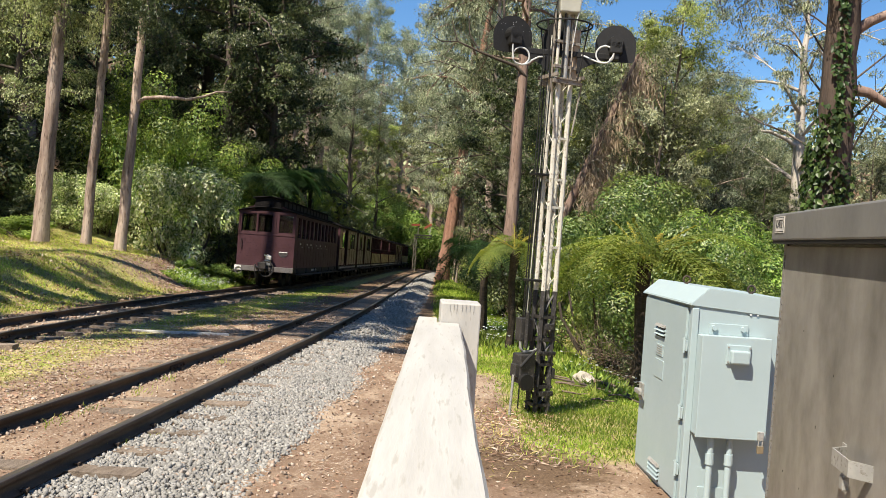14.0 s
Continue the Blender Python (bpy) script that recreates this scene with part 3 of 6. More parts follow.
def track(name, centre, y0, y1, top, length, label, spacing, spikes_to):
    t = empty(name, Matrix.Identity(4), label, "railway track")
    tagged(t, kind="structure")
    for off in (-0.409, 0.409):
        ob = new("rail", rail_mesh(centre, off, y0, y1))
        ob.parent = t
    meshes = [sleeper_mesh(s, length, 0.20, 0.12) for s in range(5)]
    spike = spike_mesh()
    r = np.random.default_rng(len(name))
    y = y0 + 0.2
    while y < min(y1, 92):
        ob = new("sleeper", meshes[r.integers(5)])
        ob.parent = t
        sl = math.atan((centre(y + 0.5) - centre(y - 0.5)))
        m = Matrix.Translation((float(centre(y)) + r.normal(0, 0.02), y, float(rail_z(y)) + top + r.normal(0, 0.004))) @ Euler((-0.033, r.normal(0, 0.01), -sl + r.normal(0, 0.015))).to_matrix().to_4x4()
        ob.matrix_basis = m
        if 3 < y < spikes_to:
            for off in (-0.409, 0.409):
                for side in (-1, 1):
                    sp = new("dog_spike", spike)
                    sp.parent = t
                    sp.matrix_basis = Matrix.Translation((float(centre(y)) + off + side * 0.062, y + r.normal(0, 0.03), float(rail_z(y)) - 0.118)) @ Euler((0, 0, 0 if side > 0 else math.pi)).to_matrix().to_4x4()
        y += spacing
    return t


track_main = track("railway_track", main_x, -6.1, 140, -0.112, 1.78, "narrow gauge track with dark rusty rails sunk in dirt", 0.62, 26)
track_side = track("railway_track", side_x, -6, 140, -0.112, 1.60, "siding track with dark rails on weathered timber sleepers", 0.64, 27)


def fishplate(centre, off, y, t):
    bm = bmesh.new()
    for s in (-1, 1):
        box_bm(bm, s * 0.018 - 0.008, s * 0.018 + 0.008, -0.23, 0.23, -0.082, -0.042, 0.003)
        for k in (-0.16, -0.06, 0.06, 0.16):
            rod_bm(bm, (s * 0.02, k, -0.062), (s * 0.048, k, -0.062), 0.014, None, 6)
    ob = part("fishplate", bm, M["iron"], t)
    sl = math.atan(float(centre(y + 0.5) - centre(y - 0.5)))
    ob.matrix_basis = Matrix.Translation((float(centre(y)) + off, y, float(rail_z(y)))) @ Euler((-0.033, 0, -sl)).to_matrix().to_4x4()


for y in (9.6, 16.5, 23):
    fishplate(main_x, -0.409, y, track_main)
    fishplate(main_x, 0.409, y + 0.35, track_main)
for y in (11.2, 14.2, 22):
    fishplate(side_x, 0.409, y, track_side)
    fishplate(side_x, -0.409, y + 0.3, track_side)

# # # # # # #

→ What you should do: Go through the listing above and write it all out exactly, leaving out any picture.

→ Response to this exercise:
14.0 s
Continue the Blender Python (bpy) script that recreates this scene with part 3 of 6. More parts follow.
def track(name, centre, y0, y1, top, length, label, spacing, spikes_to):
    t = empty(name, Matrix.Identity(4), label, "railway track")
    tagged(t, kind="structure")
    for off in (-0.409, 0.409):
        ob = new("rail", rail_mesh(centre, off, y0, y1))
        ob.parent = t
    meshes = [sleeper_mesh(s, length, 0.20, 0.12) for s in range(5)]
    spike = spike_mesh()
    r = np.random.default_rng(len(name))
    y = y0 + 0.2
    while y < min(y1, 92):
        ob = new("sleeper", meshes[r.integers(5)])
        ob.parent = t
        sl = math.atan((centre(y + 0.5) - centre(y - 0.5)))
        m = Matrix.Translation((float(centre(y)) + r.normal(0, 0.02), y, float(rail_z(y)) + top + r.normal(0, 0.004))) @ Euler((-0.033, r.normal(0, 0.01), -sl + r.normal(0, 0.015))).to_matrix().to_4x4()
        ob.matrix_basis = m
        if 3 < y < spikes_to:
            for off in (-0.409, 0.409):
                for side in (-1, 1):
                    sp = new("dog_spike", spike)
                    sp.parent = t
                    sp.matrix_basis = Matrix.Translation((float(centre(y)) + off + side * 0.062, y + r.normal(0, 0.03), float(rail_z(y)) - 0.118)) @ Euler((0, 0, 0 if side > 0 else math.pi)).to_matrix().to_4x4()
        y += spacing
    return t


track_main = track("railway_track", main_x, -6.1, 140, -0.112, 1.78, "narrow gauge track with dark rusty rails sunk in dirt", 0.62, 26)
track_side = track("railway_track", side_x, -6, 140, -0.112, 1.60, "siding track with dark rails on weathered timber sleepers", 0.64, 27)


def fishplate(centre, off, y, t):
    bm = bmesh.new()
    for s in (-1, 1):
        box_bm(bm, s * 0.018 - 0.008, s * 0.018 + 0.008, -0.23, 0.23, -0.082, -0.042, 0.003)
        for k in (-0.16, -0.06, 0.06, 0.16):
            rod_bm(bm, (s * 0.02, k, -0.062), (s * 0.048, k, -0.062), 0.014, None, 6)
    ob = part("fishplate", bm, M["iron"], t)
    sl = math.atan(float(centre(y + 0.5) - centre(y - 0.5)))
    ob.matrix_basis = Matrix.Translation((float(centre(y)) + off, y, float(rail_z(y)))) @ Euler((-0.033, 0, -sl)).to_matrix().to_4x4()


for y in (9.6, 16.5, 23):
    fishplate(main_x, -0.409, y, track_main)
    fishplate(main_x, 0.409, y + 0.35, track_main)
for y in (11.2, 14.2, 22):
    fishplate(side_x, 0.409, y, track_side)
    fishplate(side_x, -0.409, y + 0.3, track_side)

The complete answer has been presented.